Shirobako ~ my favorite anime of the Fall 2014 season

December 28, 2014

Aoi Miyamori of the Musashino Animation company.

Aoi Miyamori of the Musashino Animation company.

Although Shirobako looked, at first glance, like another “cute girls doing cute stuff” show, it turned out to be a great series about the trials and triumphs of working in the animation industry. The characters are entertaining, and the situations might prove familiar to people regardless of the industry in which they work.


A director whose passion for his characters is not matched by his ability to communicate his vision.

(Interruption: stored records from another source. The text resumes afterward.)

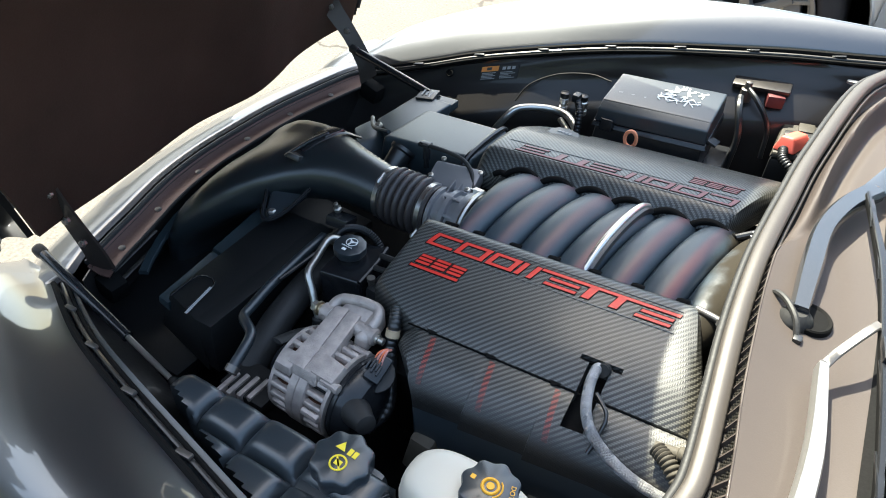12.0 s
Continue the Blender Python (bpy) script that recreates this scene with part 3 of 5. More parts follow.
def build_wiper(arm, wide, rod, rod_wide, blade, name_label, finish, ring=None):
    """A broad arm, a flat rod and the blade with its bridge and claws."""
    w = thing("windshield_wiper", name_label, "wiper", "windshield wipers")
    a = part("arm", strap(arm, wide, 0.009), finish, w, smooth=40)
    if ring:
        part("arm_hinge", box(ring, (0.036, 0.012, 0.012), 0.003, (0, 0, 4)), CHROME, a, "bright hinge ring")
        part("arm_base", strap([Vector(p) + Vector((0, 0, 0.003)) for p in (arm[0], arm[1])], [0.015, 0.0175], 0.009), PLASTIC, a, "satin black arm base")
    part("pivot", lathe(Vector(arm[0]) + Vector((0, 0, -0.03)), (0, 0, 1), [(0, 0.02), (0.012, 0.024), (0.02, 0.022), (0.03, 0.012)], 20), RUBBER, w)
    part("joint_pin", lathe(Vector(arm[-1]) + Vector((0, 0, 0.004)), (0, 0, 1), [(0, 0.006), (0.003, 0.006), (0.004, 0.004)], 12), DARKSTEEL, w)
    part("rod", strap(rod, rod_wide, 0.002), WIPERBLACK if finish is WIPERBLACK else DARKSTEEL, w, smooth=40)
    b = part("blade", tube(blade, 0.0036, 8, 4, flat=1.6), BLACK, w)
    a, z = Vector(blade[0]), Vector(blade[-1])
    rise = [Vector(p) + Vector((0, 0, 0.007 + 0.010 * (1 - abs(2 * i / (len(blade) - 1) - 1)))) for i, p in enumerate(blade)]
    part("blade_bridge", strap(rise, [0.002, 0.0045, 0.006, 0.0045, 0.002], 0.002), GLOSSY, b)
    for k in (0.12, 0.34, 0.66, 0.88):
        i = k * (len(blade) - 1)
        c = Vector(blade[int(i)]).lerp(Vector(blade[int(i) + 1]), i - int(i))
        part("blade_claw", strap([c - (z - a) * 0.06 + Vector((0, 0, 0.005)), c + Vector((0, 0, 0.010)), c + (z - a) * 0.06 + Vector((0, 0, 0.005))], [0.003, 0.0045, 0.003], 0.002), GLOSSY, b)
    c = Vector(blade[len(blade) // 2])
    ang = math.degrees(math.atan2(z.y - a.y, z.x - a.x))
    part("blade_clip", box(c + Vector((0, 0, 0.018)), (0.040, 0.012, 0.012), 0.003, (0, 0, ang)), GLOSSY, b)
    return w


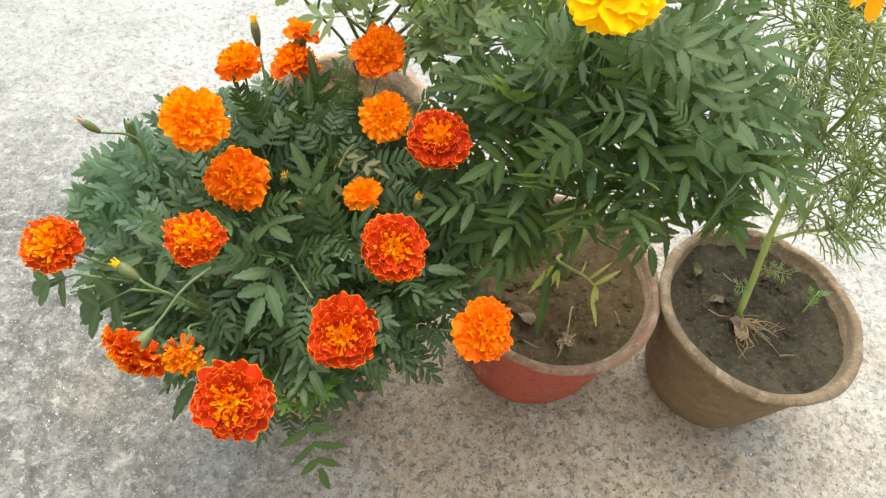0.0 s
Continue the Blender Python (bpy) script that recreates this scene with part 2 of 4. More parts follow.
def concrete_surface():
    m, nt, bsdf = surface("concrete")
    co = nt.nodes.new("ShaderNodeNewGeometry").outputs["Position"]
    c = blend(nt, steps(nt, world_grain(nt, 2.6, 6, 0.62, 0.6), 0.38, 0.6), (0.255, 0.255, 0.253), (0.37, 0.368, 0.363))
    c = blend(nt, mul(nt, steps(nt, world_grain(nt, 15, 6, 0.7, 0.4), 0.42, 0.66), 0.55), c, (0.43, 0.427, 0.418))
    # the rough, weathered part near the pots passes into a smoother cement wash further off
    apart = nd(nt, "ShaderNodeVectorMath", {0: co, 1: (0.1, 0.2, 0.0)})
    apart.operation = "DISTANCE"
    shift = nd(nt, "ShaderNodeMath", {0: apart.outputs["Value"], 1: world_grain(nt, 3, 5, 0.6)})
    shift.operation = "SUBTRACT"
    rough_part = nd(nt, "ShaderNodeMapRange", {"Value": shift.outputs[0], "From Min": 0.9, "From Max": 0.2, "To Min": 0.3, "To Max": 1.0}).outputs["Result"]
    # a darker mottled patch on one side, and a pale cement wash further off
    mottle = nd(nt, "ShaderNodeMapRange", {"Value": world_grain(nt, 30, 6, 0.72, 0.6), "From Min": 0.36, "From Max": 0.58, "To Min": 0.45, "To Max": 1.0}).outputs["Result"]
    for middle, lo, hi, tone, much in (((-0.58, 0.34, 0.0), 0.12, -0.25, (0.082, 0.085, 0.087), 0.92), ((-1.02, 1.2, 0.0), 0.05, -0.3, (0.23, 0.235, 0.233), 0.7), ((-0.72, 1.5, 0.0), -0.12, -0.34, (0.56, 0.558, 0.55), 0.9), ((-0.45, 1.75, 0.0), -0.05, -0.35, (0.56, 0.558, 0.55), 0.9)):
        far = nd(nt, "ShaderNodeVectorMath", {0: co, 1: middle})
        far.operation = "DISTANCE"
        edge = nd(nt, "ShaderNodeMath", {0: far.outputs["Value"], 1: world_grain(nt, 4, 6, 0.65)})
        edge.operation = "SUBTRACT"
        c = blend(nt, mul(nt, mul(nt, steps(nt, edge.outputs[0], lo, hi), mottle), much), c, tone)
    # a faded red chalk scrawl and a spill of white cement
    for middle, lo, hi, tone, much in (((-0.54, 0.957, 0.0), 0.04, 0.0, (0.42, 0.2, 0.18), 0.5), ((-0.505, 0.905, 0.0), 0.035, 0.0, (0.62, 0.61, 0.6), 0.8)):
        far = nd(nt, "ShaderNodeVectorMath", {0: co, 1: middle})
        far.operation = "DISTANCE"
        c = blend(nt, mul(nt, mul(nt, steps(nt, far.outputs["Value"], lo, hi), steps(nt, world_grain(nt, 70, 4, 0.6, 1.5), 0.5, 0.56)), much), c, tone)
    # earth washed out of the pots over the years
    away = nd(nt, "ShaderNodeVectorMath", {0: co, 1: (0.22, 0.44, 0.0)})
    away.operation = "DISTANCE"
    dirt = nd(nt, "ShaderNodeMath", {0: away.outputs["Value"], 1: world_grain(nt, 5, 5, 0.6)})
    dirt.operation = "SUBTRACT"
    near = steps(nt, dirt.outputs[0], 0.12, -0.3)
    pitted = nd(nt, "ShaderNodeMath", {0: mul(nt, mul(nt, near, steps(nt, world_grain(nt, 14, 5, 0.65), 0.35, 0.65)), 0.5), 1: 0.42})
    c = blend(nt, mul(nt, near, 0.8), c, (0.34, 0.27, 0.2))
    c = blend(nt, mul(nt, steps(nt, world_grain(nt, 7, 6, 0.7, 0.8), 0.53, 0.62), 0.3), c, (0.4, 0.394, 0.383))
    c = blend(nt, mul(nt, steps(nt, world_grain(nt, 62, 5, 0.66, 0.4), 0.49, 0.57), mul(nt, rough_part, 0.42)), c, blend(nt, 1.0, c, (0.5, 0.49, 0.48), "MULTIPLY"))
    c = blend(nt, mul(nt, steps(nt, world_grain(nt, 105, 3, 0.6, 0.7), 0.53, 0.57), mul(nt, rough_part, 0.4)), c, blend(nt, 1.0, c, (0.48, 0.47, 0.46), "MULTIPLY"))
    c = blend(nt, mul(nt, steps(nt, world_grain(nt, 42, 4, 0.6, 0.8), 0.59, 0.62), mul(nt, rough_part, 0.55)), c, (0.14, 0.136, 0.128))
    c = blend(nt, mul(nt, steps(nt, world_grain(nt, 85, 3, 0.55, 0.5), 0.59, 0.615), pitted.outputs[0]), c, (0.1, 0.093, 0.083))
    c = blend(nt, mul(nt, steps(nt, world_grain(nt, 130, 2, 0.5, 0.4), 0.615, 0.64), mul(nt, rough_part, 0.65)), c, (0.09, 0.084, 0.075))
    c = blend(nt, mul(nt, steps(nt, world_grain(nt, 230, 3, 0.6), 0.6, 0.66), mul(nt, rough_part, 0.5)), c, (0.12, 0.114, 0.105))
    c = blend(nt, mul(nt, steps(nt, world_grain(nt, 190, 3, 0.6, 0.2), 0.6, 0.66), 0.3), c, (0.55, 0.545, 0.53))
    c = blend(nt, mul(nt, steps(nt, world_grain(nt, 58, 4, 0.65, 0.5), 0.57, 0.65), 0.45), c, (0.44, 0.435, 0.42))
    c = blend(nt, mul(nt, steps(nt, world_grain(nt, 400, 2, 0.5), 0.67, 0.72), 0.6), c, (0.7, 0.69, 0.67))
    finish(nt, bsdf, c, 0.85, world_grain(nt, 150, 8, 0.75), 0.6, 0.005, 0, 0.3)
    return m


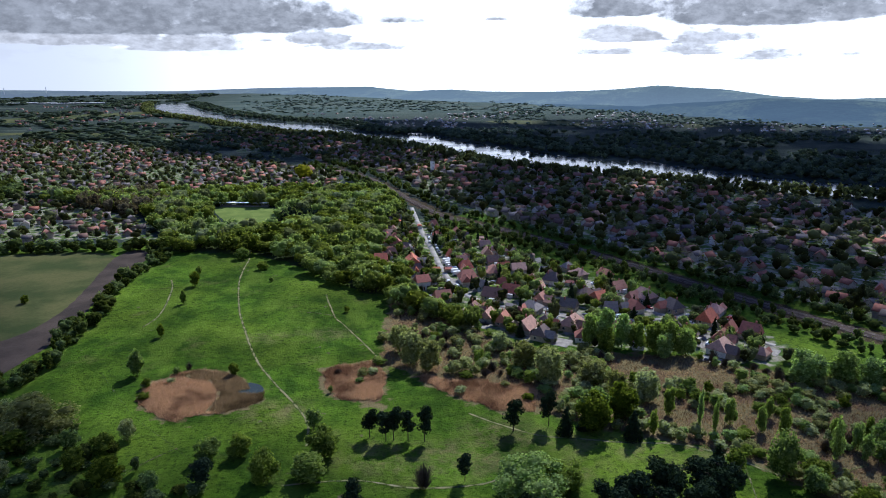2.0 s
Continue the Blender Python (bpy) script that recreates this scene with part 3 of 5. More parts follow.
def ribbon(name, line, wide, mat, label, category, z=0.06, rag=0.15, thick=0.0, kind="structure", stride=2.5, parent=None, offset=0.0):
    rng = random.Random(name + str(line[0]) + str(offset))
    c = np.array(curve_of(line, stride))
    d = np.gradient(c, axis=0)
    d /= np.hypot(d[:, 0], d[:, 1])[:, None] + 1e-9
    side = np.stack([d[:, 1], -d[:, 0]], 1)
    c = c + side * offset
    verts, quads = [], []
    for i in range(len(c)):
        a = wide / 2 * (1 + rng.uniform(-rag, rag))
        b = wide / 2 * (1 + rng.uniform(-rag, rag))
        h = float(land(c[i][0], c[i][1])) + z
        l, r = c[i] - side[i] * a, c[i] + side[i] * b
        slope = thick * 1.3
        verts += [(l[0] - side[i][0] * slope, l[1] - side[i][1] * slope, h - thick - 0.02), (*l, h), (*r, h), (r[0] + side[i][0] * slope, r[1] + side[i][1] * slope, h - thick - 0.02)]
        if i:
            k = 4 * i
            quads += [(k - 4 + j, k - 3 + j, k + 1 + j, k + j) for j in range(3)]
    mesh = mesh_of(name, np.array(verts), np.array(quads)[:, ::-1])
    return tagged(link(name, mesh, mat, parent), label, category, kind=kind)


sheet("crop_field", FIELD_GREEN, M_CROP, 0.06, "flat field of low green crop beside ploughed soil", "field", 0.5)
sheet("ploughed_field", FIELD_LOW, M_PLOUGH, 0.07, "bare dark brown ploughed field along a hedge", "field", 0.5)
sheet("ploughed_field", FIELD_TOP, M_PLOUGH, 0.08, "strip of reddish bare ploughed soil behind the crop", "field", 0.5)
sheet("sports_pitch", PITCH, M_TURF, 0.08, "bright mown sports pitch in a clearing of the wood", "pitch", 0.1)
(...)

Shirobako presents the world of animation production by examining, in a somewhat comical way, the difficulties that people will find in their everyday work: useless coworkers, frustrations that they don’t have the necessary skills, aggressive timelines, etc. As an example, in one episode, the series director decides a finished product doesn’t completely fulfill his artistic vision. Although the episode has been filmed and recorded, he wants to bring things back for rework from the key frames up. Emotions get intense, as other members of the production staff accuse him of sabotaging the work. With only five days left until delivery there is barely a moment to spare if they are going to bring the rejected scene through the entire production process once more, but the production assistant (and viewpoint character for most of the series) asks that everybody meets so they can get on the same page; the result is shared understanding, and a team committed to delivering quality work, instead of fighting amongst themselves.

A new animator working hard to learn her craft.

A new animator working hard to learn her craft.

One of the interesting parts of the series was that the problem of career development came up several times in different ways. There were new comers who were struggling to make a debut, there were young professionals wondering if they could keep up with the work that had been handed to them. There were established professionals contemplating career changes, and the effects of technology upon their domain. There was even an elderly veteran of the industry who was wondering if he still had anything to offer at all.


Shirobako is a fun watch. It is also one of those rare shows that is meaningful to older people who would like to see an anime about people with real jobs. I really do recommend it for those that may have missed it. For those who watched Shirobako, and want a little more, you might try Animation Runner Karumi; it was an animated short about someone who had a job similar to Aoi’s.